Sister Lúcia became a postulant at the Dorothean convent in Tui or Tuy, Galicia in 1928. In 1929, Sister Lúcia reported that Mary returned and repeated her request for the Consecration of Russia to her Immaculate Heart.

Sister Lúcia reportedly saw Mary in private visions periodically throughout her life. Most significant was the apparition in Rianxo, Galicia, in 1931, in which she said that Jesus visited her, taught her two prayers and delivered a message to give to the church’s hierarchy.

In 1947, Sister Lúcia left the Dorothean order and joined the Discalced Carmelite order in a monastery in Coimbra, Portugal. Lúcia died on February 13, 2005, at the age of 97. After her death, the Vatican, specifically Cardinal Joseph Ratzinger, head of the Congregation for the Doctrine of the Faith (and later to become Pope Benedict XVI), ordered her cell sealed off. It is believed this was because Sister Lúcia had continued to receive more revelations and the evidence needed to be examined in the course of proceedings for her possible canonization.

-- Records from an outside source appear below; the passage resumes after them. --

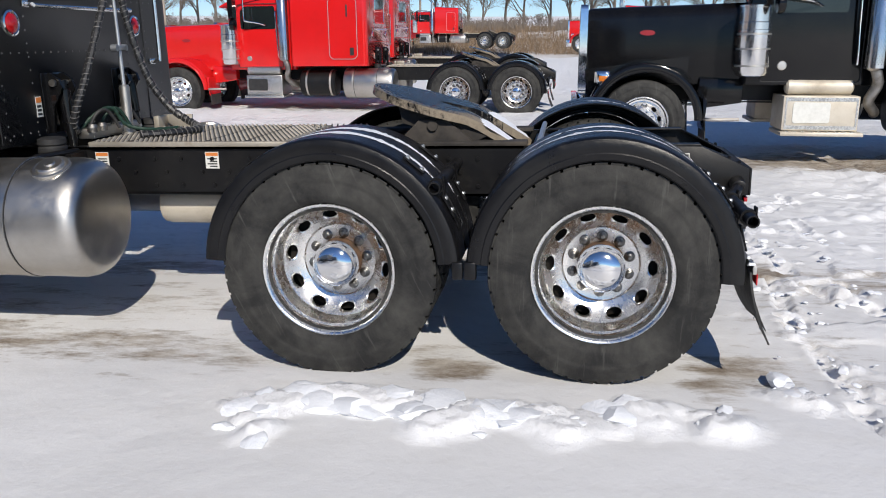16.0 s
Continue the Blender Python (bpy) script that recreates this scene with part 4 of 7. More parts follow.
def sleeper(T, paint, shift, main):
    y0, y1, w = 3.30, 5.02, 1.245
    bm = cab_shell(y0, y1, w, 1.10, 2.865, 0.10, 0.13, 0.07, False, 0.17, -0.075)
    s = part("sleeper", bm, "black_dusty" if main else paint, T, smooth=50)
    yb = y0 - 0.001
    # rear window
    o = rounded(-0.485, 0.485, 2.045, 2.575, 0.06, 6)
    bm = B()
    flat_outline(bm, o, yb, 0.006)
    win = part("rear_window", bm, "rear_glass" if main else "glass", s, "dusty greenish rear window" if main else "")
    bm = B()
    frame_of(bm, rounded(-0.505, 0.505, 2.025, 2.595, 0.075, 6), 0.024, "y", yb, yb - 0.016)
    part("window_surround", bm, "worn_trim" if main else "chrome", win)
    if main:
        bm = B()
        for x in (-0.22, 0.25):
            box(bm, x - 0.006, x + 0.006, yb - 0.012, yb - 0.007, 2.32, 2.54, 0.002)
            box(bm, x - 0.012, x + 0.012, yb - 0.013, yb - 0.007, 2.30, 2.33, 0.002)
        part("window_strut", bm, "dull_black", win)
    # grab bar, upright handle
    bm = B()
    pipe(bm, curve([(-0.53, yb, 1.895), (-0.53, yb - 0.05, 1.895), (-0.50, yb - 0.065, 1.885), (0, yb - 0.065, 1.885), (0.50, yb - 0.065, 1.885), (0.53, yb - 0.05, 1.895), (0.53, yb, 1.895)], 4), 0.014, 10)
    for x in (-0.545, 0.545):
        box(bm, x - 0.03, x + 0.03, yb - 0.02, yb, 1.875, 1.915, 0.006)
    part("grab_bar", bm, "brushed_bright", s, "chrome grab bar")
    bm = B()
    pipe(bm, curve([(0.885, yb, 2.25), (0.885, yb - 0.06, 2.245), (0.89, yb - 0.07, 2.2), (0.89, yb - 0.07, 1.6), (0.885, yb - 0.06, 1.535), (0.885, yb, 1.53)], 4), 0.014, 10)
    for z in (2.25, 1.53):
        box(bm, 0.845, 0.925, yb - 0.02, yb, z - 0.02, z + 0.02, 0.006)
    part("grab_handle", bm, "brushed_bright", s, "chrome upright grab handle")
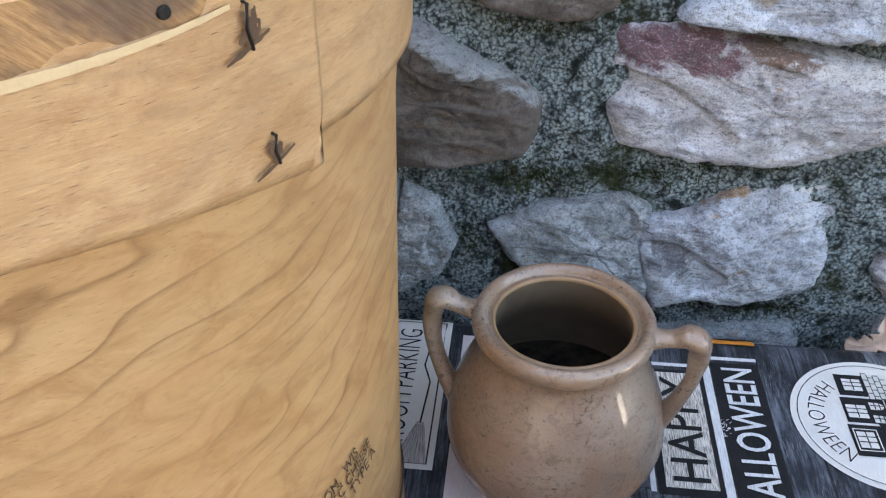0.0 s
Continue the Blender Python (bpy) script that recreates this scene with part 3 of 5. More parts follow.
class Motif:
    """A printed motif with its own upright; way 1: its top points to -x and it reads along +y; way -1: turned by 180 degrees."""

    def __init__(self, x, y, way=1, turn=0.0):
        self.x, self.y, self.way, self.turn = x, y, way, turn

    def at(self, u, v):
        c, s = math.cos(self.turn), math.sin(self.turn)
        u, v = u * c - v * s, u * s + v * c
        return (self.x - self.way * v, self.y + self.way * u)

    def rect(self, name, u0, u1, v0, v1, material, level=2, step=0.006):
        co, fs = sheet(u0, u1, v0, v1, step)
        return ink(name, [self.at(u, v) for u, v in co], fs, material, level)

    def poly(self, name, pts, material, level=2):
        return ink(name, [self.at(u, v) for u, v in pts], [tuple(range(len(pts)))], material, level)

    def outline(self, name, pts, wide, material, level=2):
        """A closed line of even width round the points."""
        p = np.array(pts)
        n = len(p)
        co = []
        for i in range(n):
            d0, d1 = p[i] - p[i - 1], p[(i + 1) % n] - p[i]
            n0, n1 = np.array((-d0[1], d0[0])) / (np.hypot(*d0) + 1e-9), np.array((-d1[1], d1[0])) / (np.hypot(*d1) + 1e-9)
            m = (n0 + n1) / (1 + n0 @ n1 + 1e-9)
            co += [tuple(p[i]), tuple(p[i] + m * wide)]
        fs = [(2 * i, 2 * ((i + 1) % n), 2 * ((i + 1) % n) + 1, 2 * i + 1) for i in range(n)]
        return ink(name, [self.at(u, v) for u, v in co], fs, material, level)

    def line(self, name, pts, wide, material, level=2):
        p = np.array(pts)
        co = []
        for i in range(len(p)):
            d = p[min(i + 1, len(p) - 1)] - p[max(i - 1, 0)]
            q = np.array((-d[1], d[0])) / (np.hypot(*d) + 1e-9) * wide / 2
            co += [tuple(p[i] + q), tuple(p[i] - q)]
        fs = [(2 * i, 2 * i + 1, 2 * i + 3, 2 * i + 2) for i in range(len(p) - 1)]
        return ink(name, [self.at(u, v) for u, v in co], fs, material, level)

    def disc(self, name, u, v, ru, rv, material, level=2, n=40, rings=10):
        co = [(u, v)]
        for k in range(1, rings + 1):
            co += [(u + ru * k / rings * math.cos(2 * math.pi * j / n), v + rv * k / rings * math.sin(2 * math.pi * j / n)) for j in range(n)]
        fs = [(0, 1 + j, 1 + (j + 1) % n) for j in range(n)]
        for k in range(1, rings):
            fs += [(1 + (k - 1) * n + j, 1 + k * n + j, 1 + k * n + (j + 1) % n, 1 + (k - 1) * n + (j + 1) % n) for j in range(n)]
        return ink(name, [self.at(a, b) for a, b in co], fs, material, level)

    def words(self, name, text, u, v, size, material, width=None, level=3, weight=0.0, tall=1.0, arc=None):
        co, fs = text_mesh(text, size, width, 1.0, weight)
        co[:, 1] *= tall
        if arc:  # letters along a circle of that radius about (u, v); below the middle if negative
            r = abs(arc)
            out = []
            for a, b in co:
                if arc > 0:
                    out.append((u + (r + b) * math.sin(a / r), v + (r + b) * math.cos(a / r)))
                else:
                    out.append((u + (r - b) * math.sin(a / r), v - (r - b) * math.cos(a / r)))
            co = np.array(out)
        else:
            co = co + np.array((u, v))
        return ink(name, [self.at(a, b) for a, b in co], fs, material, level)


def pumpkin_face(m, u, v, r, body, holes, level=3):
    m.disc("pumpkin", u, v, r * 1.1, r, body, level, 32, 3)
    m.rect("pumpkin_stem", u - r * 0.12, u + r * 0.2, v + r * 0.9, v + r * 1.35, GREYINK if body is BLACK else BLACK, level)
    for s in (-1, 1):
        m.poly("pumpkin_eye", [(u + s * r * 0.4 - r * 0.25, v + r * 0.1), (u + s * r * 0.4 + r * 0.25, v + r * 0.1), (u + s * r * 0.4, v + r * 0.55)], holes, level + 1)
    m.poly("pumpkin_nose", [(u - r * 0.14, v - r * 0.1), (u + r * 0.14, v - r * 0.1), (u, v + r * 0.14)], holes, level + 1)
    lip = [(u + r * 0.75 * c, v - r * 0.25 - r * 0.3 * (1 - c * c)) for c in (-1, -0.6, -0.2, 0.2, 0.6, 1)]
    low = [(u + r * 0.75 * c, v - r * 0.28 - r * 0.55 * (1 - c * c)) for c in (1, 0.6, 0.2, -0.2, -0.6, -1)]
    m.poly("pumpkin_mouth", lip + low, holes, level + 1)


def pumpkin_tile(x, y, bar=True):
    """An orange square with a black lantern; x, y is its middle."""
    m = Motif(x, y)
    m.rect("orange_square", -0.0165, 0.0165, -0.016, 0.016, ORANGE)
    if bar:
        m.rect("white_bar", -0.0165, 0.0165, 0.0158, 0.0172, WHITE)
    pumpkin_face(m, 0.0, -0.003, 0.0105, BLACK, ORANGE)


def broom_tag(x, y):
    """A cream tag with a broom; x is its right edge, y its near end."""
    m = Motif(x, y)
    m.rect("cream_tag", 0.0, 0.131, 0.0, 0.046, CREAM)
    m.outline("tag_border", [(0.0035, 0.0035), (0.1275, 0.0035), (0.1275, 0.036), (0.119, 0.0425), (0.06, 0.0425), (0.052, 0.036), (0.0035, 0.036)], 0.0009, BLACK, 3)
    m.words("broom_lettering", "BROOM PARKING", 0.0655, 0.0265, 0.0215, BLACK, 0.107, 3, -0.0002, 1.0)
    m.line("broom_handle", [(0.035, 0.011), (0.07, 0.009), (0.085, 0.014), (0.105, 0.012)], 0.0011, BLACK, 3)
    m.poly("broom_brush", [(0.004, 0.004), (0.004, 0.024), (0.03, 0.015), (0.036, 0.013), (0.036, 0.009), (0.03, 0.0075)], STRAWINK, 3)
    for i in range(7):
        m.line("broom_straw", [(0.003, 0.005 + 0.003 * i), (0.033, 0.0095 + 0.0006 * i)], 0.0004, GREYINK, 4)


def rest_here(x, y, way=1):
    """A black sign with a white border; x is its lower edge, y its middle."""
    m = Motif(x, y, way)
    m.rect("sign_black", -0.0235, 0.0235, -0.003, 0.081, BLACK, 1)
    edge = [(-0.019, 0.0), (0.019, 0.0), (0.0212, 0.012), (0.0205, 0.068), (0.017, 0.078), (-0.017, 0.078), (-0.0205, 0.068), (-0.0212, 0.012)]
    m.outline("sign_border", edge, 0.0016, WHITE, 2)
    m.words("here_lettering", "HERE", 0.0, 0.0300, 0.020, WHITE, 0.035, 2, -0.0003, 1.55)
    m.words("rest_lettering", "REST", 0.0, 0.0605, 0.020, WHITE, 0.035, 2, -0.0003, 1.55)
    # a looped flourish under the words
    curl = [(-0.011 + 0.0011 * i + 0.0016 * math.sin(i * 1.25), 0.0095 + 0.0024 * math.cos(i * 1.25) * (0.5 + 0.05 * i)) for i in range(21)]
    m.line("sign_flourish", spline(curl, 4), 0.0008, WHITE, 2)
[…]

In 1936 and again in 1941, Sister Lúcia claimed that the Virgin Mary had predicted the deaths of two of the children during the second apparition on June 13, 1917. Besides Lúcia’s account, the testimony of Olímpia Marto (mother of the two younger children) and several others state that her children did not keep this information secret and ecstatically predicted their own deaths many times to her and to curious pilgrims.[22] In fact, it was the first thing Jacinta told her mother when she spoke to her after the initial apparition. According to the 1941 account, on 13 June, Lúcia asked the Virgin if the three children would go to heaven when they died. She said that she heard Mary reply, “Yes, I shall take Francisco and Jacinta soon, but you will remain a little longer, since Jesus wishes you to make me known and loved on Earth. He wishes also for you to establish devotion in the world to my Immaculate Heart.”

Exhumed in 1935 and again in 1951, Jacinta’s face was found incorrupt or immune to decay. Francisco’s body, however, had decomposed.